Ayrımcı tutumların davranışa dönüştüğü ve yaşlıların toplumda yük olarak görüldüğü, Batı toplumlarının aksine İslam medeniyetinde yaşlılar; evlerin bereketi, toplumun rahmet ve mağfiret vesilesi olarak görülür. Peygamberimiz Sallallahu Aleyhi ve Sellem “İnsanların en hayırlısı kimdir?” sorusuna “Ömrü uzun, ameli güzel olandır” (Tirmizî, Zühd, 21) cevabını vermiştir. Yine Peygamberimiz Efendimiz(sav) “Yaşından dolayı bir yaşlıya hürmet eden gence, Allah yaşlılığında hürmet edecek kimseleri nasip eder” (Tirmizî) buyurmuştur. Yaşlılarımızın ömürlerinin bu en hassas döneminde yanı başlarında olmak, ihtiyaçlarını karşılamak, hayır dualarını almak, temel insani ve İslami vazifelerimizden biri olarak görülmektedir.
Bilindiği üzere bu yasak kapsamında bizler, medeniyetimizin baş tacı olan yaşlılarımızın ihtiyaçlarını görürsek hem toplumun salahiyeti için hem de Allah’ın rızasını kazanma yolunda önemli bir adım atmış olacağız.

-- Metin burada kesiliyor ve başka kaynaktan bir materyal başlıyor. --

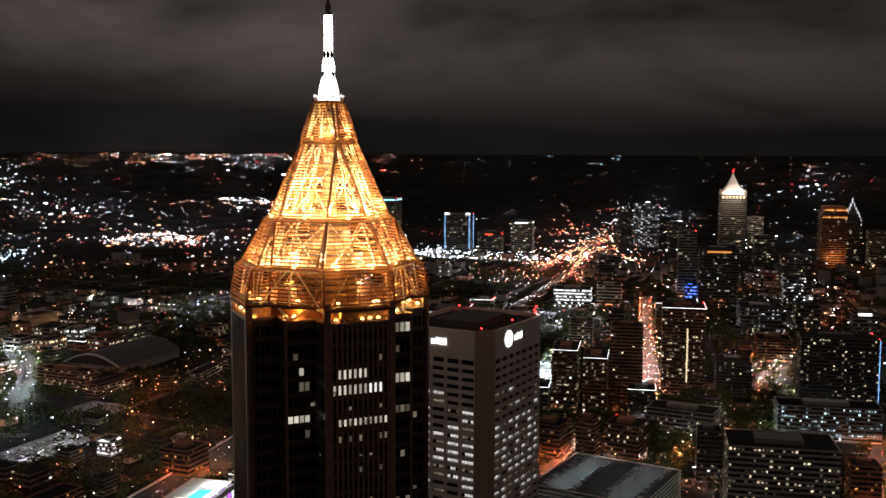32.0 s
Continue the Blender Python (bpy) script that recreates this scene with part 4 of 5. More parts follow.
block(-526, 1233, -23.4, 59, 30, 25, "brick", "long brick building with orange lit wall", lit=0.3, glowing="o")
block(-598, 1152, -23.4, 30, 30, 34, "dark", "hotel block with blue and red lights", lit=0.4, glowing="c")
block(-343, 567, -23.4, 53, 21, 21, "dark", "long low building with a row of lit windows", lit=0.6)
block(-295, 942, -23.4, 23, 23, 39, "dark", "dark apartment block with few lit windows")
block(-238, 1075, -23.4, 37, 37, 36, "dark", "dark office block with a few lights", lit=0.2)
block(-816, 1729, -23.4, 86, 71, 33, "stone", "broad sports arena with white lit facade", lit=0.9, glowing="w")
block(-424, 751, -23.4, 18, 18, 27, "stone", "corner building with warm lit street front", lit=0.3)
block(-373, 660, -23.4, 20, 20, 9, "brick", "low brick building lit orange", lit=0.6, glowing="o")
block(1082, 1256, -23.4, 42, 28, 31, "stone", "pale campus hall with lit floors", lit=0.6)
block(838, 742, -23.4, 67, 22, 15, "stone", "long low hall with a bright white ground floor", edge=True, lit=0.4, glowing="w")
block(905, 590, -23.4, 22, 22, 20, "stone", "white building with lit windows", lit=0.7)
block(623, 604, -23.4, 18, 18, 28, "stone", "white apartment block with lit balconies", lit=0.6, glowing="w")
block(644, 592, -23.4, 18, 18, 23, "brick", "dark red brick block", lit=0.1)
block(715, 661, -23.4, 82, 51, 20, "dark", "broad dark hall with a flat roof")
block(915, 622, -23.4, 45, 34, 24, "dark", "broad dark campus building", lit=0.08)
block(796, 551, -23.4, 31, 22, 18, "stone", "lab building with lit white windows", lit=0.6)
block(498, 346, -23.4, 27, 14, 16, "stone", "long low building with a row of lit white windows", lit=0.7)
block(419, 363, -23.4, 23, 23, 14, "dark", "dark low block beside the road")
block(811, 518, -23.4, 28, 28, 23, "stone", "grey low building with few lit windows", lit=0.2)
block(596, 588, -23.4, 29, 29, 30, "stone", "white-fronted low building with lit windows", lit=0.4)
block(445, 312, -23.4, 23, 23, 12, "stone", "grey low building with lit end wall", lit=0.3)
block(789, 628, -23.4, 29, 29, 23, "stone", "white building with a bright lit corner", lit=0.6, glowing="w")
block(806, 558, -23.4, 29, 29, 15, "stone", "white lab building with lit windows", lit=0.5)
block(1252, 584, -23.4, 56, 35, 23, "deck2", "parking deck with warm lit levels")
block(1479, 728, -23.4, 26, 26, 29, "dark", "dark block with a few lights", lit=0.15)
block(852, 676, 61.3, 100, 26, 13, "deck4", "open parking deck with warm white lit levels")
block(273, 892, -23.4, 68, 34, 44, "dark", "dark office slab with sparse windows", lit=0.05)
block(1091, 542, -23.4, 29, 29, 18, "stone", "white building with bright lit windows", lit=0.7)
block(1252, 584, -23.4, 57, 36, 23, "deck2", "parking deck with warm lit levels")
block(1126, 398, -23.4, 50, 25, 30, "stone", "campus hall with white lit windows", lit=0.5)
block(1170, 530, -23.4, 33, 33, 18, "stone", "low block with lit windows", lit=0.5)
block(1067, 414, -23.4, 37, 37, 25, "brick", "brick dormitory with warm lit windows", lit=0.5)
block(618, 265, -23.4, 15, 15, 15, "stone", "small hall with a lit white portico", lit=0.8, glowing="w")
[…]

Peygamber Efendimiz bir hadisi şerifinde “Küçüklerimize şefkat göstermeyen ve büyüklerimizin kadrini bilmeyen bizden değildir”(Tirmizî) diyerek yaşlılara hürmetin ne denli önemli olduğunu vurgulamıştır.
Unutmamalıyız ki bugünün ihtiyarları dünün gençleri olduğu gibi, bugünün gençleri de yarının ihtiyarları olacaktır. Rabbimiz bu gerçeği Kur’ân-ı Kerim’de şöyle dile getirmektedir: “Allah, sizi güçsüz olarak yaratan, sonra güçsüzlüğün ardından bir güç veren, sonra gücün ardından bir güçsüzlük ve yaşlılık verendir. O dilediğini yaratır. O hakkıyla bilendir, kudret sahibi olandır” (Rûm, 30/54)
İslam’ın bu denli kıymet verdiği ve toplumun baş tacı olarak görülmesi gereken yaşlılarımız, Batı medeniyetinde aşağılanmakta ve hor görülmektedir.
Bizler Batı medeniyetinin aksine, İslam Medeniyetini isteyen Furkan gönüllüleri olarak, bu yasaklama kapsamında Rasullulah(sav)’ın “Güçsüz ve düşkünleri araştırıp bana getirin, (ihtiyaçlarını karşılayayım). Çünkü siz ancak içinizdeki güçsüzler sayesinde yardım görüyor ve rızıklandırılıyorsunuz" (Tirmizî, Cihad, 21/24)
Biz Furkan Gönüllüleri olarak, evinden çıkamayan, dışarıdaki ihtiyaçlarını göremeyen yaşlı ve hasta vatandaşlarımızın ihtiyaçlarını karşılamak üzere gönüllü olduğumuzu tüm kamuoyuna duyurmak istiyoruz.